Each line below must be set down exactly; omit any image you find.
● ● ●
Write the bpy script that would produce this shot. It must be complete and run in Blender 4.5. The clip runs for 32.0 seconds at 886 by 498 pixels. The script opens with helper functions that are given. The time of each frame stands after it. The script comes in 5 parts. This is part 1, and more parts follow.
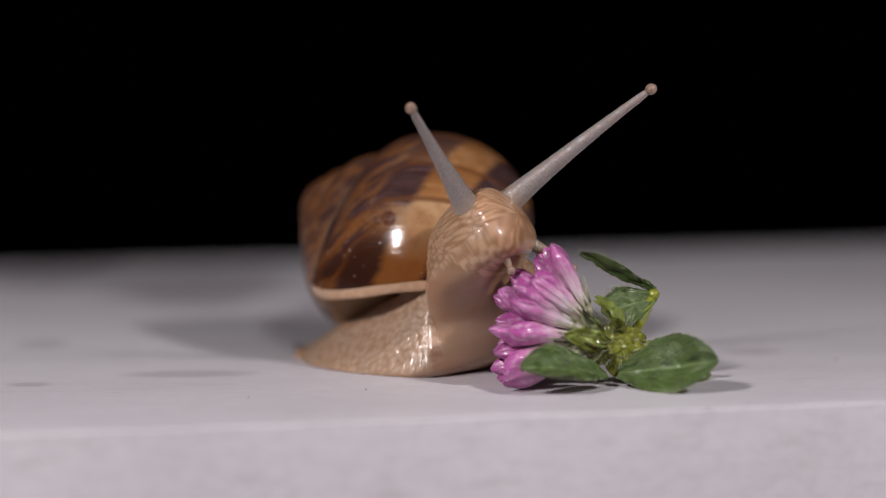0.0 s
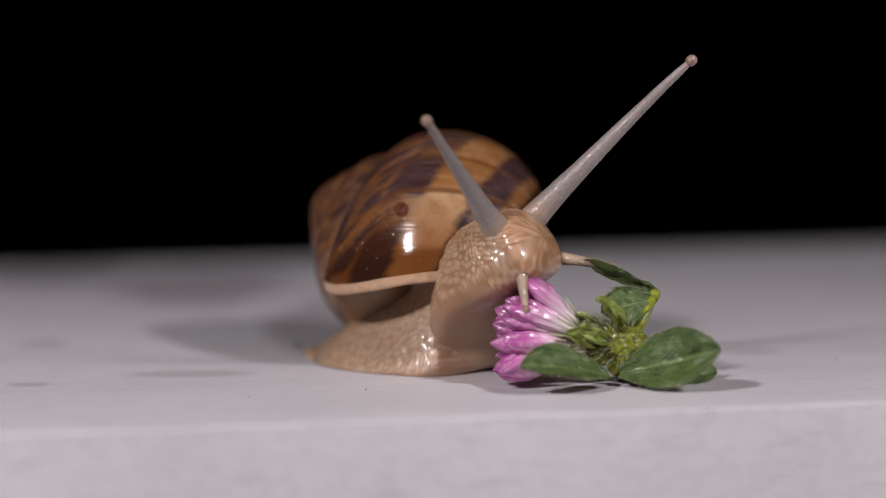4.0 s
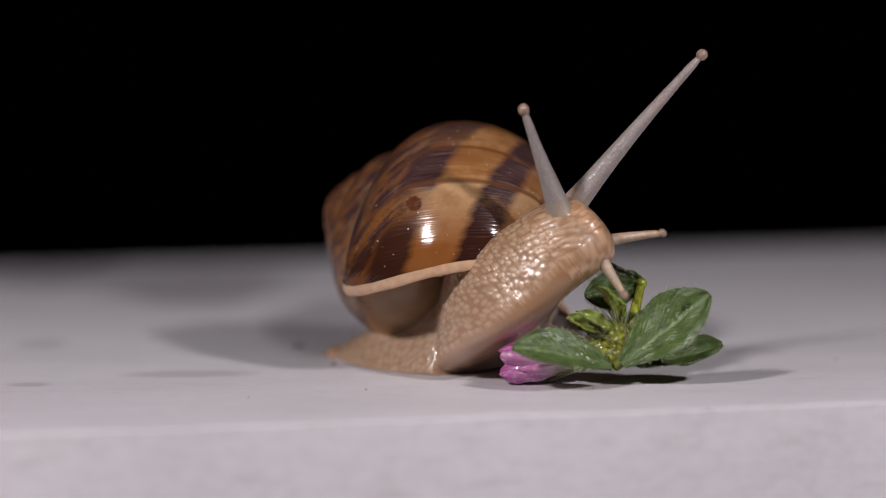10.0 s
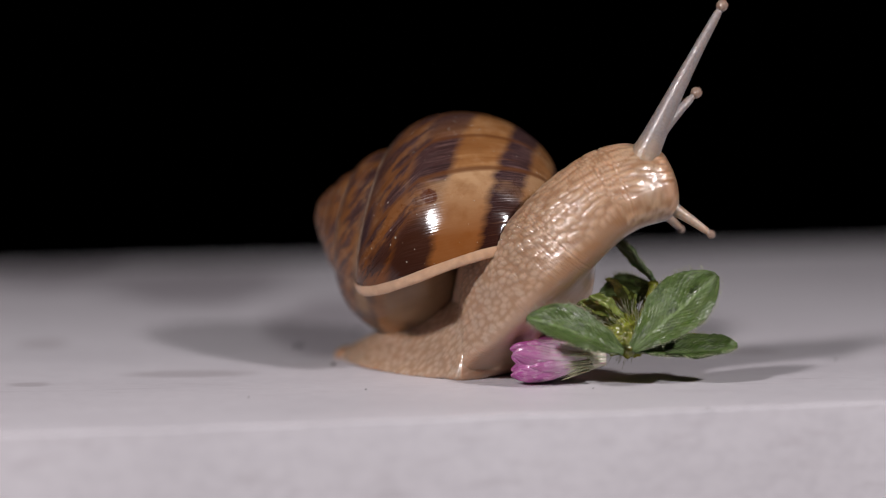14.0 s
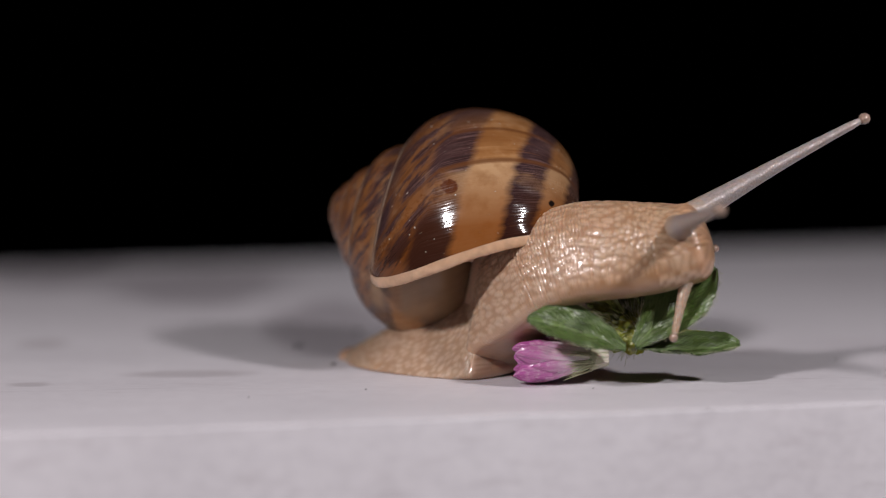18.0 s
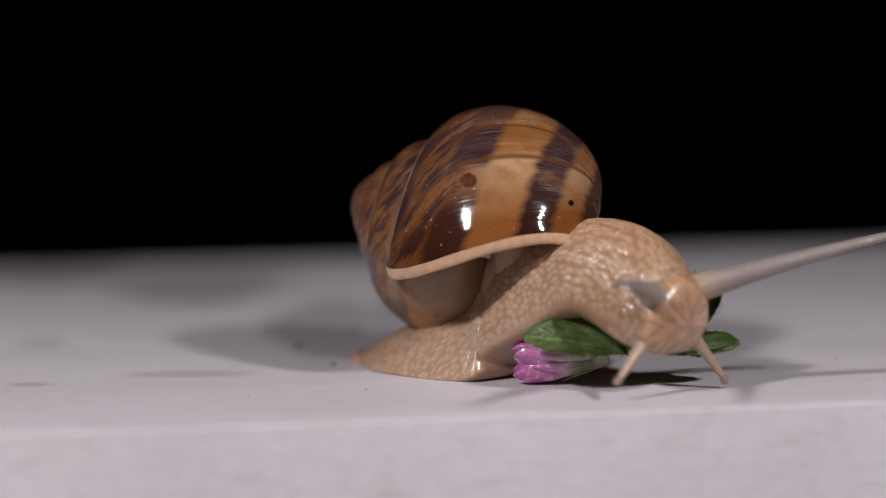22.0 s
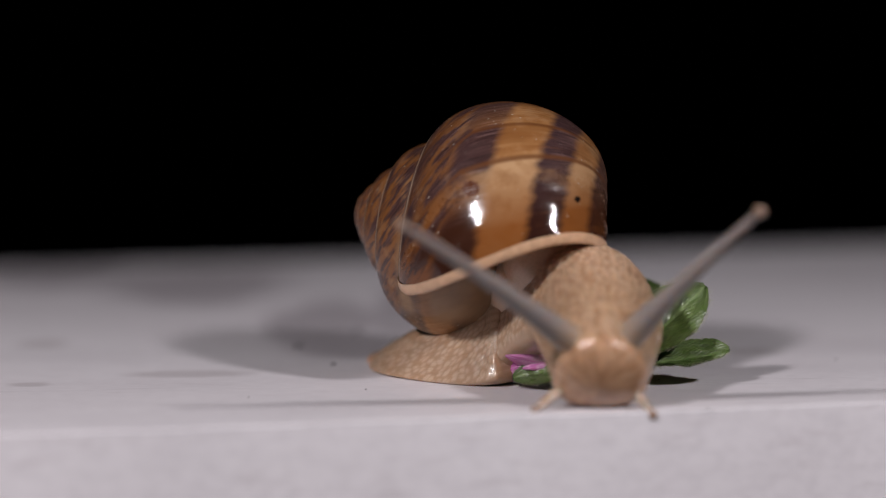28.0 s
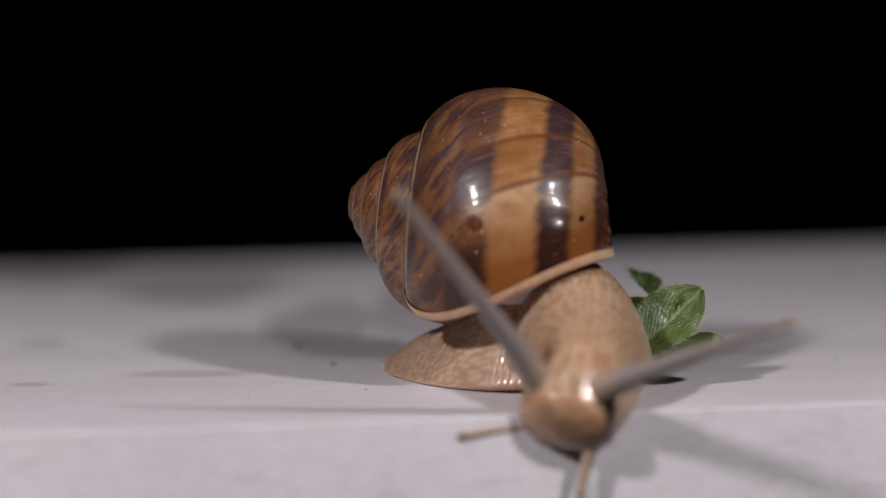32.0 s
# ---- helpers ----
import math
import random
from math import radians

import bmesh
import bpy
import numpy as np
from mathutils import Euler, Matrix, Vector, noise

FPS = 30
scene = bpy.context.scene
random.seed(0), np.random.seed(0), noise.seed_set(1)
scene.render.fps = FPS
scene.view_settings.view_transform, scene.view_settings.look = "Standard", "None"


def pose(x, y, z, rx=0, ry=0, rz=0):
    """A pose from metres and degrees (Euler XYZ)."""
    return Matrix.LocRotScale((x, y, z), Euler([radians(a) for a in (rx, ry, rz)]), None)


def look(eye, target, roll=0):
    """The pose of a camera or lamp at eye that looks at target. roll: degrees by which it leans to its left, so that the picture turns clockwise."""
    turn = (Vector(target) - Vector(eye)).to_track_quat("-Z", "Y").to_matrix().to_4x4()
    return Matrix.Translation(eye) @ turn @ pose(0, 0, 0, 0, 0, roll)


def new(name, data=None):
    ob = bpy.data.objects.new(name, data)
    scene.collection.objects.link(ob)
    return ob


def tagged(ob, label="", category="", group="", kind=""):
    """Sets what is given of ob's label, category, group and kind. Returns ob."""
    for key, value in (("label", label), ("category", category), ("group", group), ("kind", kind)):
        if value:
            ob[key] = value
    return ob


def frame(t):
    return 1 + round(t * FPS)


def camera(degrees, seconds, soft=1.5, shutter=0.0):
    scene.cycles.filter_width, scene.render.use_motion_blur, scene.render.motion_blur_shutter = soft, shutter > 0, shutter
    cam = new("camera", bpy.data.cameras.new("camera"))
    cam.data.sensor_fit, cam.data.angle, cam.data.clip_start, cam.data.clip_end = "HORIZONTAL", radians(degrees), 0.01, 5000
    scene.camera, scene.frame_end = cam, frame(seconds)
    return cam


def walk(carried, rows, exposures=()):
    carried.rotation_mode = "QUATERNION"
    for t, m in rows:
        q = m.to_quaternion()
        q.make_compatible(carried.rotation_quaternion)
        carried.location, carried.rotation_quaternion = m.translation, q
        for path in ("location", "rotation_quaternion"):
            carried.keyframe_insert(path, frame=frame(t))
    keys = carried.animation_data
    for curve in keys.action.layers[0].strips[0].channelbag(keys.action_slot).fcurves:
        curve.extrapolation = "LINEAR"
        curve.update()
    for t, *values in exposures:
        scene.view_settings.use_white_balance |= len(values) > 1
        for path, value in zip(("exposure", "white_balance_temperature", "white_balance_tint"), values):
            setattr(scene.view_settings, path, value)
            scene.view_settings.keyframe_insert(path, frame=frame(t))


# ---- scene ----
cam = camera(20, 32.0, soft=1.1)
EYE = Vector((0.0, -0.45, 0.0635))
VIEW = EYE + Vector((0.0, math.cos(radians(5.115)), -math.sin(radians(5.115))))
walk(cam, [(0, look(EYE, VIEW, -0.6)), (32, look(EYE, VIEW, -0.6))])
# a macro lens, open enough to blur what lies far behind
cam.data.dof.use_dof = True
cam.data.dof.focus_distance = 0.445
cam.data.dof.aperture_fstop = 5.6

# ---- light ----
world = bpy.data.worlds.new("dark_room")
world.use_nodes = True
world.node_tree.nodes["Background"].inputs[0].default_value = (0.5, 0.5, 0.55, 1)
world.node_tree.nodes["Background"].inputs[1].default_value = 0.0
scene.world = world


def lamp(name, eye, target, size_x, size_y, watts, colour):
    data = bpy.data.lights.new(name, "AREA")
    data.shape, data.size, data.size_y = "RECTANGLE", size_x, size_y
    data.energy, data.color = watts, colour
    ob = new(name, data)
    ob.matrix_world = look(eye, target)
    return ob


lamp("led_panel_west", (-0.262, -0.340, 0.315), (0.0, 0.0, 0.01), 0.036, 0.043, 1.95, (1.0, 0.95, 0.97))
lamp("led_panel_east", (0.315, -0.320, 0.305), (0.0, 0.0, 0.01), 0.030, 0.036, 1.75, (1.0, 0.95, 0.97))
scene.view_settings.exposure = 0.0


# ---- materials ----
def material(name):
    m = bpy.data.materials.new(name)
    m.use_nodes = True
    return m, m.node_tree.nodes, m.node_tree.links, m.node_tree.nodes["Principled BSDF"]


def node(nodes, kind, **inputs):
    n = nodes.new(kind)
    for key, value in inputs.items():
        n.inputs[key.replace("_", " ")].default_value = value
    return n


def ramp(nodes, links, source, stops):
    r = nodes.new("ShaderNodeValToRGB")
    while len(r.color_ramp.elements) < len(stops):
        r.color_ramp.elements.new(0.5)
    for e, (p, c) in zip(r.color_ramp.elements, stops):
        e.position, e.color = p, (*c, 1) if len(c) == 3 else (c[0], c[0], c[0], 1)
    links.new(source, r.inputs[0])
    return r.outputs[0]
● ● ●
§ **ANSWER TO THE EXERCISE**:
Write the bpy script that would produce this shot. It must be complete and run in Blender 4.5. The clip runs for 32.0 seconds at 886 by 498 pixels. The script opens with helper functions that are given. The time of each frame stands after it. The script comes in 5 parts. This is part 1, and more parts follow.
0.0 s
4.0 s
10.0 s
14.0 s
18.0 s
22.0 s
28.0 s
32.0 s
# ---- helpers ----
import math
import random
from math import radians

import bmesh
import bpy
import numpy as np
from mathutils import Euler, Matrix, Vector, noise

FPS = 30
scene = bpy.context.scene
random.seed(0), np.random.seed(0), noise.seed_set(1)
scene.render.fps = FPS
scene.view_settings.view_transform, scene.view_settings.look = "Standard", "None"


def pose(x, y, z, rx=0, ry=0, rz=0):
    """A pose from metres and degrees (Euler XYZ)."""
    return Matrix.LocRotScale((x, y, z), Euler([radians(a) for a in (rx, ry, rz)]), None)


def look(eye, target, roll=0):
    """The pose of a camera or lamp at eye that looks at target. roll: degrees by which it leans to its left, so that the picture turns clockwise."""
    turn = (Vector(target) - Vector(eye)).to_track_quat("-Z", "Y").to_matrix().to_4x4()
    return Matrix.Translation(eye) @ turn @ pose(0, 0, 0, 0, 0, roll)


def new(name, data=None):
    ob = bpy.data.objects.new(name, data)
    scene.collection.objects.link(ob)
    return ob


def tagged(ob, label="", category="", group="", kind=""):
    """Sets what is given of ob's label, category, group and kind. Returns ob."""
    for key, value in (("label", label), ("category", category), ("group", group), ("kind", kind)):
        if value:
            ob[key] = value
    return ob


def frame(t):
    return 1 + round(t * FPS)


def camera(degrees, seconds, soft=1.5, shutter=0.0):
    scene.cycles.filter_width, scene.render.use_motion_blur, scene.render.motion_blur_shutter = soft, shutter > 0, shutter
    cam = new("camera", bpy.data.cameras.new("camera"))
    cam.data.sensor_fit, cam.data.angle, cam.data.clip_start, cam.data.clip_end = "HORIZONTAL", radians(degrees), 0.01, 5000
    scene.camera, scene.frame_end = cam, frame(seconds)
    return cam


def walk(carried, rows, exposures=()):
    carried.rotation_mode = "QUATERNION"
    for t, m in rows:
        q = m.to_quaternion()
        q.make_compatible(carried.rotation_quaternion)
        carried.location, carried.rotation_quaternion = m.translation, q
        for path in ("location", "rotation_quaternion"):
            carried.keyframe_insert(path, frame=frame(t))
    keys = carried.animation_data
    for curve in keys.action.layers[0].strips[0].channelbag(keys.action_slot).fcurves:
        curve.extrapolation = "LINEAR"
        curve.update()
    for t, *values in exposures:
        scene.view_settings.use_white_balance |= len(values) > 1
        for path, value in zip(("exposure", "white_balance_temperature", "white_balance_tint"), values):
            setattr(scene.view_settings, path, value)
            scene.view_settings.keyframe_insert(path, frame=frame(t))


# ---- scene ----
cam = camera(20, 32.0, soft=1.1)
EYE = Vector((0.0, -0.45, 0.0635))
VIEW = EYE + Vector((0.0, math.cos(radians(5.115)), -math.sin(radians(5.115))))
walk(cam, [(0, look(EYE, VIEW, -0.6)), (32, look(EYE, VIEW, -0.6))])
# a macro lens, open enough to blur what lies far behind
cam.data.dof.use_dof = True
cam.data.dof.focus_distance = 0.445
cam.data.dof.aperture_fstop = 5.6

# ---- light ----
world = bpy.data.worlds.new("dark_room")
world.use_nodes = True
world.node_tree.nodes["Background"].inputs[0].default_value = (0.5, 0.5, 0.55, 1)
world.node_tree.nodes["Background"].inputs[1].default_value = 0.0
scene.world = world


def lamp(name, eye, target, size_x, size_y, watts, colour):
    data = bpy.data.lights.new(name, "AREA")
    data.shape, data.size, data.size_y = "RECTANGLE", size_x, size_y
    data.energy, data.color = watts, colour
    ob = new(name, data)
    ob.matrix_world = look(eye, target)
    return ob


lamp("led_panel_west", (-0.262, -0.340, 0.315), (0.0, 0.0, 0.01), 0.036, 0.043, 1.95, (1.0, 0.95, 0.97))
lamp("led_panel_east", (0.315, -0.320, 0.305), (0.0, 0.0, 0.01), 0.030, 0.036, 1.75, (1.0, 0.95, 0.97))
scene.view_settings.exposure = 0.0


# ---- materials ----
def material(name):
    m = bpy.data.materials.new(name)
    m.use_nodes = True
    return m, m.node_tree.nodes, m.node_tree.links, m.node_tree.nodes["Principled BSDF"]


def node(nodes, kind, **inputs):
    n = nodes.new(kind)
    for key, value in inputs.items():
        n.inputs[key.replace("_", " ")].default_value = value
    return n


def ramp(nodes, links, source, stops):
    r = nodes.new("ShaderNodeValToRGB")
    while len(r.color_ramp.elements) < len(stops):
        r.color_ramp.elements.new(0.5)
    for e, (p, c) in zip(r.color_ramp.elements, stops):
        e.position, e.color = p, (*c, 1) if len(c) == 3 else (c[0], c[0], c[0], 1)
    links.new(source, r.inputs[0])
    return r.outputs[0]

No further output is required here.